A Texas-Sized Problem: How to Limit Out-of-Control Surprise Medical Billing
By: Stacey Pogue, Center for Public Policy Priorities
Even diligent patients who ask all of the right questions can get hit with surprise, out-of-network medical bills. This is especially likely to happen in an emergency, when sick or injured Texans must rush to the nearest emergency room and have no ability to choose the doctors who treat them or confirm they are part of their insurance network.
Surprise out-of-network medical bills, sometimes called “balance bills,” happen when insurers and doctors fighting over prices jointly pass the buck to a patient who received out-of-network care unknowingly. The Texas Legislature, long frustrated by this practice, developed a mediation system for surprise bills in 2009 and improved the system in 2015. When patients are able to access the system, it works well. Disputes are almost always resolved with a phone call between the doctor’s office and insurer, with actual mediation rarely needed.
Unfortunately, very few Texas patients have managed to access the system – only 3,824 since 2009. We estimate that 250,000 Texans who have a mediation-eligible health plan will get a surprise, out-of-network medical bill in a two-year period. In other words, only a very small fraction of Texans with surprise bills get help.
Mediation in Texas is not an automatic consumer protection. Before they can even request mediation, patients must first overcome several hurdles. These include decoding their medical bills, knowing about mediation, and then navigating the mediation system—all while recovering from the illness or injury that sent them to the hospital. Patients who are able to clear these initial hurdles may still be stymied by loopholes that make many surprise bills ineligible for mediation. Patients can only mediate surprise bills from certain doctors, for care provided at certain hospitals, and only if the bill exceeds an arbitrary $500 threshold.
Two recent national studies show that Texas is one of the worst states for surprise medical bills from emergency medical care. CPPP’s analysis of data from Preferred Provider Organization (PPO) plans shows that Texas patients are routinely treated by out-of-network doctors at in-network hospital ERs. A staggering share of hospitals do not have even a single in-network emergency room physician for one or more insurers covering the hospital, guaranteeing that emergency treatment will be performed by out-of-network doctors for many patients. There are more than 300 hospitals in Texas where the hospital itself is in-network, but there is not a single in-network ER doctor available with at least one of the three large insurers examined in this study. On the other end of the spectrum, we found four no-surprise ERs in Texas where the hospital was in-network with all three large insurers in the study and all ER physician billing was also in-network.

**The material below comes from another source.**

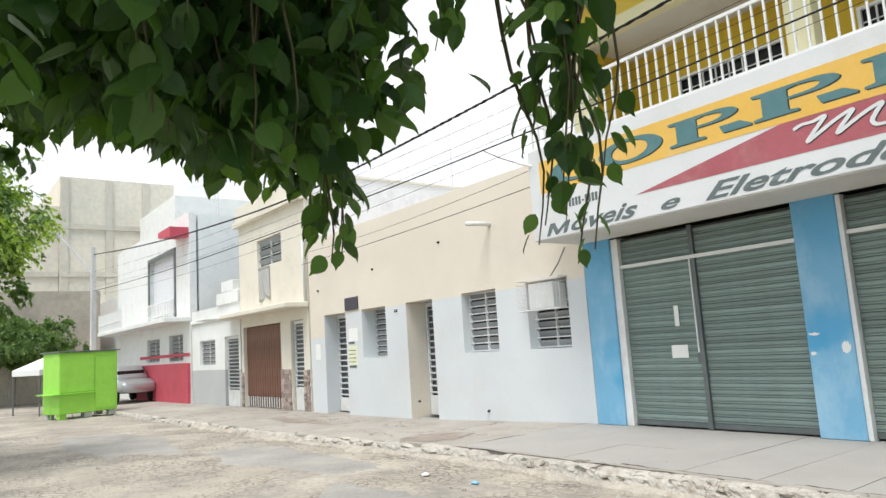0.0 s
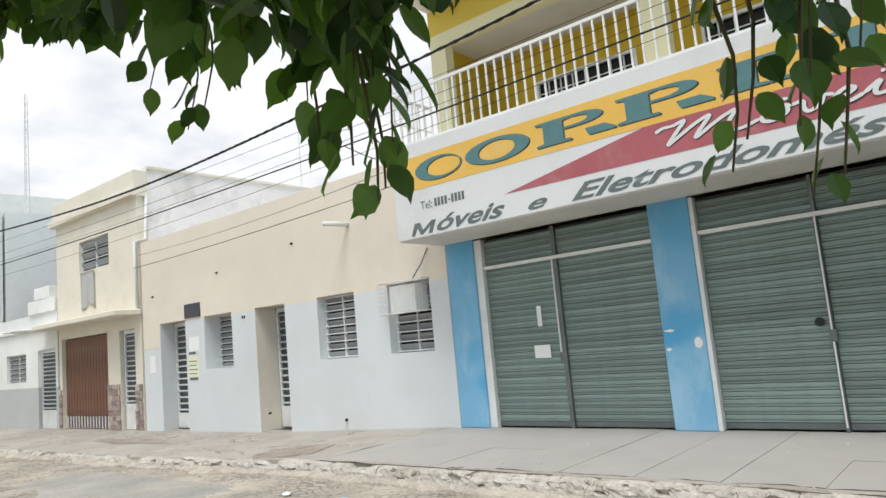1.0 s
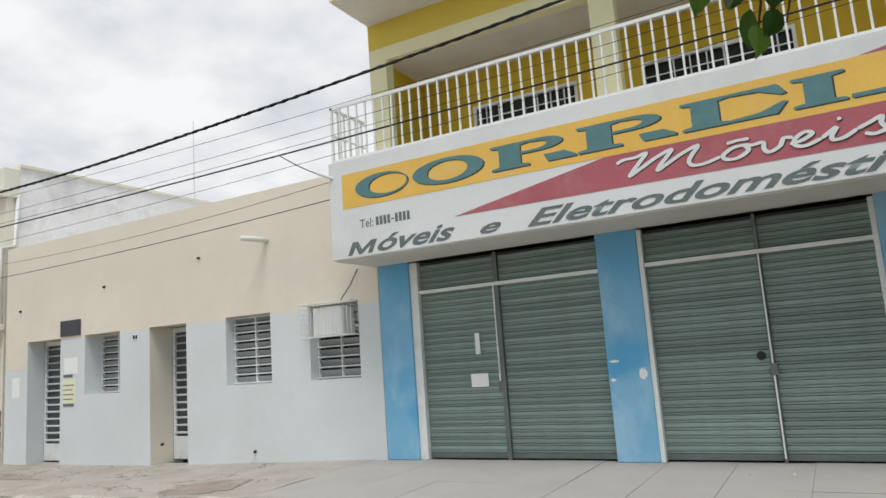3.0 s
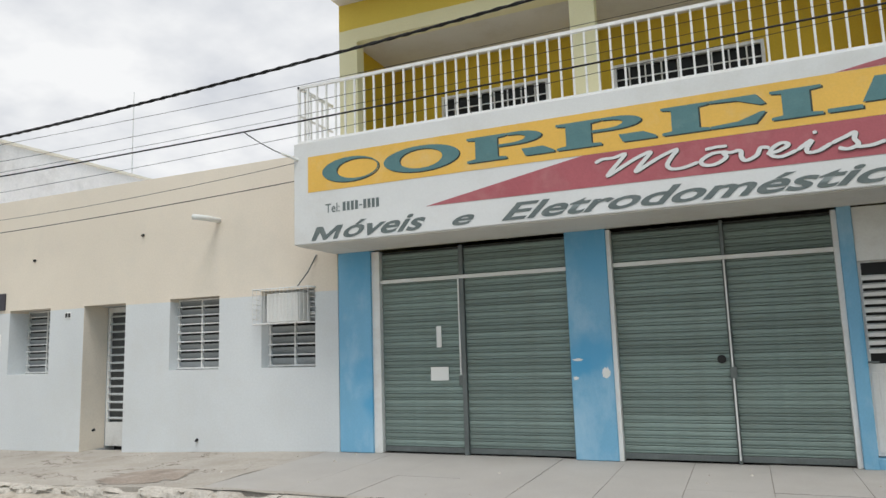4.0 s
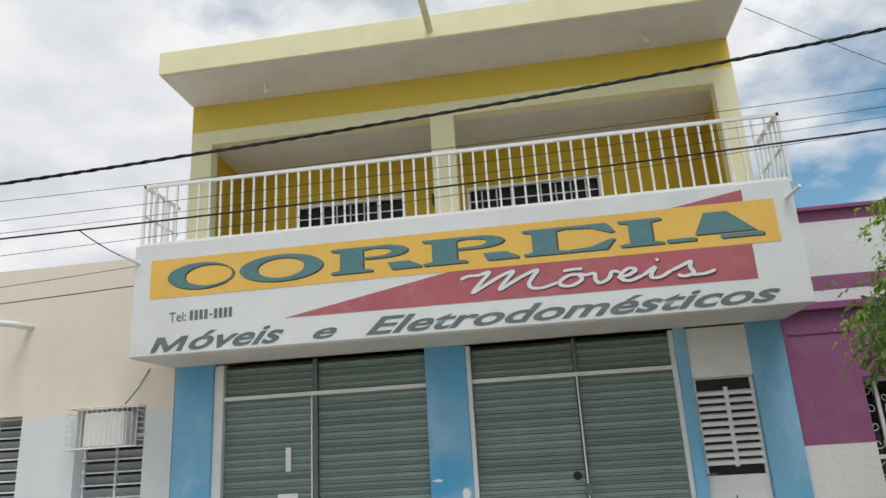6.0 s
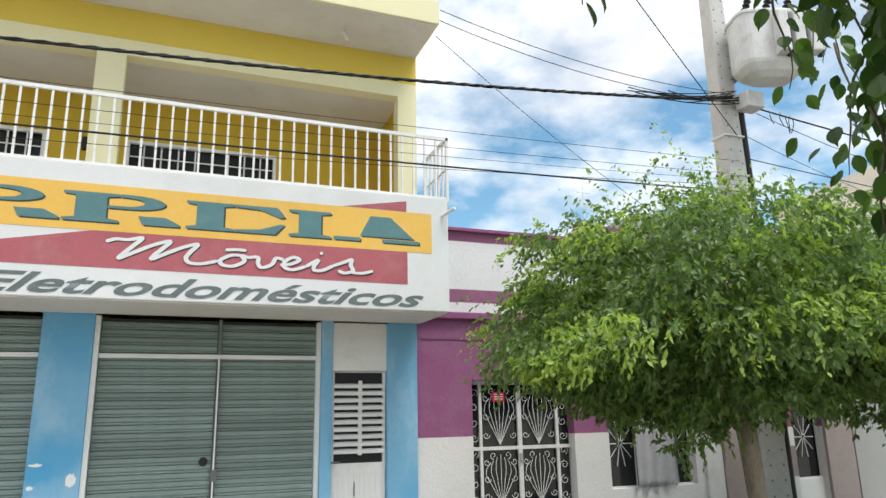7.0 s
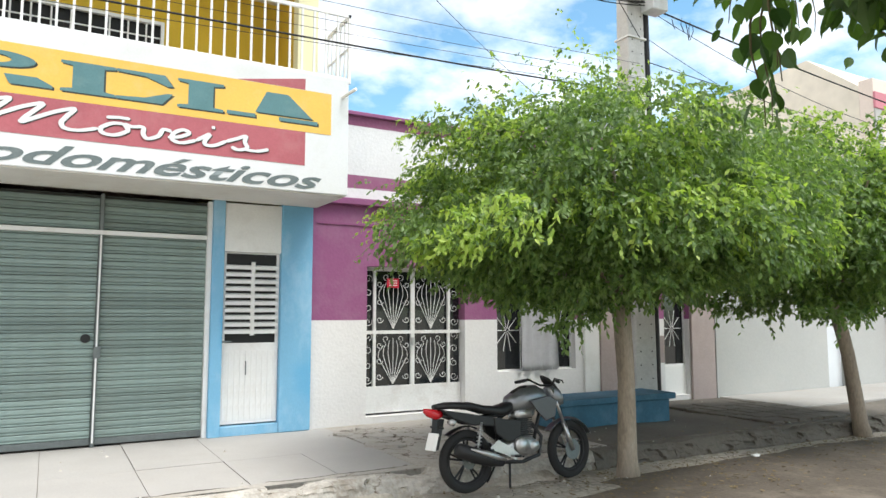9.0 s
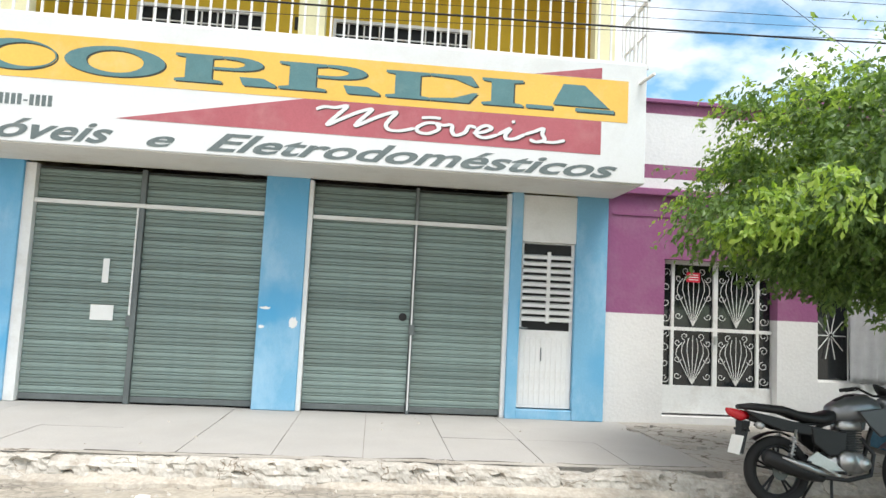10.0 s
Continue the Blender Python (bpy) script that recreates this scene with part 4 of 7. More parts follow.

In recent years, states including Florida, California, New York, and Illinois have implemented patient-centered policies to address surprise medical bills. They protect patients both from surprise bills and the burdens of navigating a mediation system, while ensuring doctors and insurers can reach a fair price through dispute resolution.
At the end of 2016, both the Texas Senate Business and Commerce Committee and the Texas Department of Insurance recommended expansion of Texas’ mediation system, making prospects good for additional improvements during the 2017 legislative session. There are many ways the Legislature can take incremental, yet meaningful, steps to improve patients’ access to mediation by reducing the barriers outlined in this report. Ultimately, the best and most complete solution for patients that builds off of our existing surprise bill mediation system would incorporate the following principles:
• Protect patients from surprise bills if they did not choose or could not avoid out-of-network care. Especially in emergencies, but also when patients get care at an in-network facility but have no ability to choose an in-network physician, surprise billing should be prohibited. Patients are already responsible for their expected premiums, deductibles, and copayments. They should not be subject to surprise bills beyond those amounts when they unknowingly received care out of network.
• Ensure doctors and other providers and insurers have a trusted system through which they directly settle out-of-network payment disputes. Instead of offloading billing disputes onto patients through surprise bills, insurers and providers should settle their disputes directly using Texas’ mediation system. Providers and/or insurers should initiate mediation, not patients.
• Close the loopholes. All surprise bills stemming from a medical emergency or treatment from an out-of-network provider at an in-network facility should be eligible for mediation with no loopholes. Mediation should cover all providers of emergency care, including facilities like hospitals and free-standing ERs and all physicians practicing at in-network facilities, regardless of their specialty. The arbitrary limit that allows patients to request mediation only for surprise bills that top $500 should be removed, and access should be equal across all public employee plans.